A los problemas resueltos y a los irresolutos los podemos colocar a ambos lados de lo que podríamos llamar, un poco pomposamente, la ecuación de la vida. Al comparar ambas partes de la ecuación podríamos poner el signo “mayor que” en una de ellas (convirtiéndose así en una inecuación). Qué parte se impone sobre otra es un asunto complicado de sopesar, de valorar, porque depende tanto de nuestra voluntad, carácter, inteligencia, así como de nuestras experiencias vividas. También depende de la suerte, aunque soberbiamente nos neguemos a aceptar que nos topamos todo el tiempo con la buena o la mala suerte. Siendo azarosa, la suerte tanto nos puede resolver un problema así como causar otro, aunque pensemos que Dios no juega a los dados.
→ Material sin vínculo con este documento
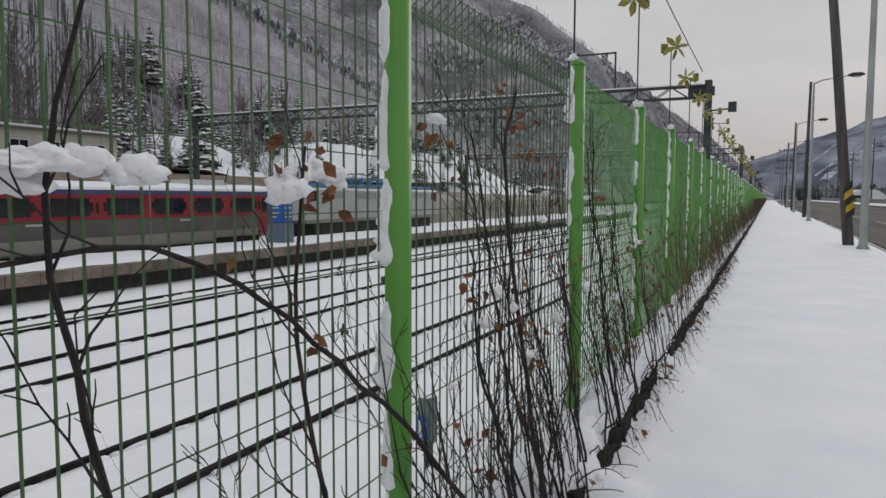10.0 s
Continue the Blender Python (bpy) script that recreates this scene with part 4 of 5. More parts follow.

La  ecuación de la vida es, naturalmente, dinámica, cambia sus factores y sus valores con el tiempo, cambiando también la percepción y el peso específico que le damos a nuestros problemas. Algunos problemas comienzan con un desarreglo que se logra ordenar, luego, por diversas razones, se puede volver a desordenar y allí ya estamos enfrentando es un problema dialéctico o, según el caso, gatopardiano, de esos donde cambia todo para que al final no cambie nada. Y el asunto se vuelve más complejo si entendemos que no necesariamente el todo es igual a la suma de las partes en la ecuación de la vida, pues intuimos de sobra que en ella no siempre dos más dos son cuatro.

Y así vamos, como unos matemáticos inexpertos y un poco desorientados, pero creativos e ingeniosos, satisfechos y felices por lo que nos aportan los problemas resueltos, pero también pidiendo anhelantes al cielo que los problemas que nunca resolvimos o no podemos resolver dañen tanto el valor final de la ecuación de la vida que la hagan insufrible o irreparable.